-- Start of Provided material --

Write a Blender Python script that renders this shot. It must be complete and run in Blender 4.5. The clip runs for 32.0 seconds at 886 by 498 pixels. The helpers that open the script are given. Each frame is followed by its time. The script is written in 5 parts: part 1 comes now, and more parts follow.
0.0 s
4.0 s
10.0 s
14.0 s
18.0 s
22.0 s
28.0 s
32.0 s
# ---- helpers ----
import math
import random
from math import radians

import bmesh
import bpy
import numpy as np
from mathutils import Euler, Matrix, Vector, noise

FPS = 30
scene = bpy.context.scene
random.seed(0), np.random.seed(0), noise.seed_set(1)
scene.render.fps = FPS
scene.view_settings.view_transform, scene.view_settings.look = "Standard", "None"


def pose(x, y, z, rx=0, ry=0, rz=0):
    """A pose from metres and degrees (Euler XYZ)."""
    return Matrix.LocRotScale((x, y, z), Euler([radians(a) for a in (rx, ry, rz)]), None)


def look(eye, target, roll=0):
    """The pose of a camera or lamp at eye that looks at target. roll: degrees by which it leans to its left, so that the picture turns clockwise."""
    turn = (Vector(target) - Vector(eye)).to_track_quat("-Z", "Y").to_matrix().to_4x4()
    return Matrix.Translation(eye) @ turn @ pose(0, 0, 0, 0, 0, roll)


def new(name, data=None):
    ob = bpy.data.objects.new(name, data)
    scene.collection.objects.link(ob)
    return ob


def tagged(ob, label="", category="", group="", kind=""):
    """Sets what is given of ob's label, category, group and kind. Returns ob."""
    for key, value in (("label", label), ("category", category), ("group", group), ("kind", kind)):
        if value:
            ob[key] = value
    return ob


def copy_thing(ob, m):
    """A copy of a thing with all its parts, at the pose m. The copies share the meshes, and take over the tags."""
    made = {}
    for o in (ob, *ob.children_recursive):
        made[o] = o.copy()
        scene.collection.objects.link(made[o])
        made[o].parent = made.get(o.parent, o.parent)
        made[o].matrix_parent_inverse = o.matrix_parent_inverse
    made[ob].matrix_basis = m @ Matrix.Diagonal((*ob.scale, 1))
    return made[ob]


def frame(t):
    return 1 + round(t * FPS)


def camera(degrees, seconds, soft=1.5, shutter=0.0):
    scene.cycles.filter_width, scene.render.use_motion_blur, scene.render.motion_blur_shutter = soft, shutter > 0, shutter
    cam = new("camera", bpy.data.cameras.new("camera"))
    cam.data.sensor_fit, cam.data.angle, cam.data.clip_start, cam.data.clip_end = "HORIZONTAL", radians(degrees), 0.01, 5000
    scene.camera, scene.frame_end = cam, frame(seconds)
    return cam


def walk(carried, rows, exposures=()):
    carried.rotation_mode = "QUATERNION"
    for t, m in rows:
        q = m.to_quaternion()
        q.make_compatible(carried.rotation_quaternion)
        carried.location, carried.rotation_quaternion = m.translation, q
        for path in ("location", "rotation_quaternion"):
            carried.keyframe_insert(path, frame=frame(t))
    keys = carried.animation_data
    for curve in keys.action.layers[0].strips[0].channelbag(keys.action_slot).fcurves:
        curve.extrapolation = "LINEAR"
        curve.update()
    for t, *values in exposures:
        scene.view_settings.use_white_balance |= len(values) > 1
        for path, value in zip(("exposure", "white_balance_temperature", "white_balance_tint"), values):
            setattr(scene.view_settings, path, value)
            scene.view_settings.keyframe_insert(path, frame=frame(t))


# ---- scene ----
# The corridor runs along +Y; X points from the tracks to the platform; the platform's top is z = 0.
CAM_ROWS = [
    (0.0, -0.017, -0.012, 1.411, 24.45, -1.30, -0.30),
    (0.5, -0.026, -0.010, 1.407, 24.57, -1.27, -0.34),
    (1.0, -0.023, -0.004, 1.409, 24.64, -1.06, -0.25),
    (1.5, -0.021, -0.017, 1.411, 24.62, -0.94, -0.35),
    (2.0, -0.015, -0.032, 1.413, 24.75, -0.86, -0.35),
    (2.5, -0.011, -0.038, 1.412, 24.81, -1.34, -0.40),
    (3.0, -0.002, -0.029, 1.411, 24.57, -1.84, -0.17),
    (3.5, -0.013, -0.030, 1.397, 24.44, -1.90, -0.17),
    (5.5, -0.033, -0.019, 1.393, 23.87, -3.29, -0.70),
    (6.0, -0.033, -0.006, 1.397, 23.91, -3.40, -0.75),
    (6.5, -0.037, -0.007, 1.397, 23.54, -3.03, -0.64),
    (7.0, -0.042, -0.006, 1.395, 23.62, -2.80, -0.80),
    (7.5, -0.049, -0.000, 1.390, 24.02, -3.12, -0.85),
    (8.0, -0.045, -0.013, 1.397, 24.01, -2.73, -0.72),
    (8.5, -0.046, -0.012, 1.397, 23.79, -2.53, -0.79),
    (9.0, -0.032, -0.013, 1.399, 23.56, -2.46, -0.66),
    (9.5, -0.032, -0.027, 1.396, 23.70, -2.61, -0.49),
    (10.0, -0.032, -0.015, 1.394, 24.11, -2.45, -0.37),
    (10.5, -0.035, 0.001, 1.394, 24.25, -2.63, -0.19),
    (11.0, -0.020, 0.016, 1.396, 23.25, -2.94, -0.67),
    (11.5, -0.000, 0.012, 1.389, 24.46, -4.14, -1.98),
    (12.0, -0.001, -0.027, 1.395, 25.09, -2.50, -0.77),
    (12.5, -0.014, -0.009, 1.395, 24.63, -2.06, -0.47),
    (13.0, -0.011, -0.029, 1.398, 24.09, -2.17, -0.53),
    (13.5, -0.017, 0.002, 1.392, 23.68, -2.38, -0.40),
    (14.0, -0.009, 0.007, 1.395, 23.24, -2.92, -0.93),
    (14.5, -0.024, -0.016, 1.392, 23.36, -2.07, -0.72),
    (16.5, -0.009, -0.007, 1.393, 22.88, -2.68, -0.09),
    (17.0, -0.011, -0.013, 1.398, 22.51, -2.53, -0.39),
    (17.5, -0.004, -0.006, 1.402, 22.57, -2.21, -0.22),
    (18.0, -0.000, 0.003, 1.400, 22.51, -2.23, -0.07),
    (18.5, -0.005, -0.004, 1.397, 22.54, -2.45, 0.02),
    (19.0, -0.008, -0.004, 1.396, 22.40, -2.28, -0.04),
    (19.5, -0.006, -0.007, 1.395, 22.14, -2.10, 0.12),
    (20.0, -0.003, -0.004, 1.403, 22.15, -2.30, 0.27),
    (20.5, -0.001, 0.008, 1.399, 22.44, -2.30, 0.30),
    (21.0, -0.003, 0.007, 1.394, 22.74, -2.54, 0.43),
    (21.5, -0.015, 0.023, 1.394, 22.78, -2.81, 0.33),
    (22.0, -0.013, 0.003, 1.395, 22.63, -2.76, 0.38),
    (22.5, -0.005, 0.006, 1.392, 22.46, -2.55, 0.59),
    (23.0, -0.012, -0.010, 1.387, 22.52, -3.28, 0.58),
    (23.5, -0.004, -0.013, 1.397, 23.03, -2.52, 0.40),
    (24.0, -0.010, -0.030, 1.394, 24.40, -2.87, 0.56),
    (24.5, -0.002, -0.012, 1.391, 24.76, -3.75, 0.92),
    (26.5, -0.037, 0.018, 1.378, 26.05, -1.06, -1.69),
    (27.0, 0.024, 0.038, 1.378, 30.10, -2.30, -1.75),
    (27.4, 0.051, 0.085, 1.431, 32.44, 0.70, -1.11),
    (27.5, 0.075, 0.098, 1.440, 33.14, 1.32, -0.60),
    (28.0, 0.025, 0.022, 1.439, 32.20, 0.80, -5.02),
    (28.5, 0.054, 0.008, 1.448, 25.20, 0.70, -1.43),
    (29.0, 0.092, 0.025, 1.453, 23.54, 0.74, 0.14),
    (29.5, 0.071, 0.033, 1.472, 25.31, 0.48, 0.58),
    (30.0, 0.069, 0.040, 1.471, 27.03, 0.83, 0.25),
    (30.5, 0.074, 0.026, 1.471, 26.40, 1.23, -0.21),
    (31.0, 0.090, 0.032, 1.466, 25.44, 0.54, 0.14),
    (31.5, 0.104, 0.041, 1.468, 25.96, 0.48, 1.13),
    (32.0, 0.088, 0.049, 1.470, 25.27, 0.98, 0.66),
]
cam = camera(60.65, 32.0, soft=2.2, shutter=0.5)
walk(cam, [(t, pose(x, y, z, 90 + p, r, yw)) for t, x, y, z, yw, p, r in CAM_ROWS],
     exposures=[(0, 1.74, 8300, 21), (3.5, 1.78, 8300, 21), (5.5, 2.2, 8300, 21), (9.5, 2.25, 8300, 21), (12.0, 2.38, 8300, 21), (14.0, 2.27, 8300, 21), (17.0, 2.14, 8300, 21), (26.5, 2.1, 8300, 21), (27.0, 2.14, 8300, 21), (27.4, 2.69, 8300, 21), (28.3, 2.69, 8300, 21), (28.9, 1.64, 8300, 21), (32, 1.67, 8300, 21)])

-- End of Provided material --

Give again the lines from the one with "scene.view_settings.use_white_balance |= len(values)" to the one with "scene.view_settings.keyframe_insert(path, frame=frame(t))", both lines included, exactly and with no other line.

        scene.view_settings.use_white_balance |= len(values) > 1
        for path, value in zip(("exposure", "white_balance_temperature", "white_balance_tint"), values):
            setattr(scene.view_settings, path, value)
            scene.view_settings.keyframe_insert(path, frame=frame(t))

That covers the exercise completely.